Most construction professionals will immediately offer to “value engineer” your project.  In most cases, this is a misnomer.  What they intend to do is reduce costs by cutting scope and quality.  While this works, it ignores the potential of the original process.

The practice of value engineering was created General Electric during World War II, when they faced the war-time necessity of doing more with less.  GE realized that swapping cheaper materials for traditional ones when making items intended for short life spans resulted in better value.  Value was simply the ratio of Function divided by Cost.  GE engineers formalized a seven-step reiterative process that optimized Value for every component they produced.

Let’s put that concept to the side for a minute and take a high altitude view first.  When a project is over budget, the first step should be to determine the severity of the problem by expressing the cost overrun as a percentage of the total budget.  If it’s 15% or lower, your chances of reconciling without a great deal of tumult are good.  If it’s greater than 15%, success will require a demanding effort.

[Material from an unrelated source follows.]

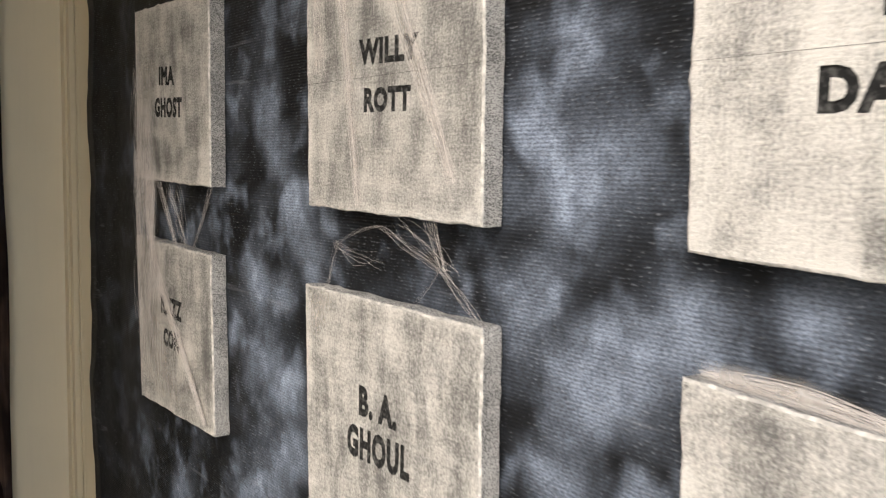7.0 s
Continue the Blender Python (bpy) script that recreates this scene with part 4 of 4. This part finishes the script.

We prefer to view the cost reconciliation process as virtual fundraising.  In any fundraising process, mathematical probability suggests the likelihood of a “pyramid” of gifts, illustrated in the image above.  A typical campaign will succeed with one large gift, followed by a few sizeable gifts, many moderate gifts, and numerous small gifts.

Following the advice of fundraising consultants, you should begin the process by focusing on the large “donors”.  They are the keystone contributors that will make or break the process. Unfortunately, they are also the high-hanging fruit that usually requires true “value engineering” to pick.

Since a building is a complex manufacturing process with a production run of one, specialty consultants and trades work in parallel, often relying on rules of thumb to avoid conflict and ensure good results.  Unfortunately, this process has little incentive for identifying and harvesting economies between different disciplines, leaving them heavily siloed.

Consequently, it’s a good place to start looking for major donors.  An interactive session, involving consultants from multiple disciplines, can identify opportunities where unharvested synergies exist. The most fertile places to start looking are where Functions in one discipline affect Functions in another discipline.  These result in a cascade of savings.

For example, if a traditional artificial lighting source was changed to a source that emits less heat (ie LED) and is then operated with a smart control system (ie, occupancy sensors), the cooling capacity of the rooftop unit for the building can be downsized, reducing both its cost and weight.  Since the rooftop unit weighs less, the structure can be downsized,  possibly even reducing the size of foundations.

GE defined Functions with a simple verb-noun combination like “illuminate area”.  In the above example of cascading impacts, “illuminate area” affected “cool area” which affected “support equipment”.  Since a lighting consultant, focusing only on their specialty, may not have chosen LED sources because they were more expensive, the underlying cascade of savings would have gone unrealized.  Seen through the lens of the Construction Trilemma, one ironic turn of the cost dial upward resulted in the scope dial turning downward while the quality dial remained steady.  Ultimately, the cost dial then took a dramatic turn downward.

We usually set the course for a cost reconciliation process by establishing an arbitrary plan, identifying the major donors and trades they are likely to originate from.  Since it’s unreasonable to expect large savings from minor trades, intuition can be a good guide in setting the arbitrary goals.  Once the goals are in place, brainstorming can begin on how to recruit the major donors.

After major donors have been identified and validated, the arbitrary goals can be adjusted and goals set for the more minor trades.  Recruiting many smaller donors, although tedious, can occur under the confidence that success is within reach.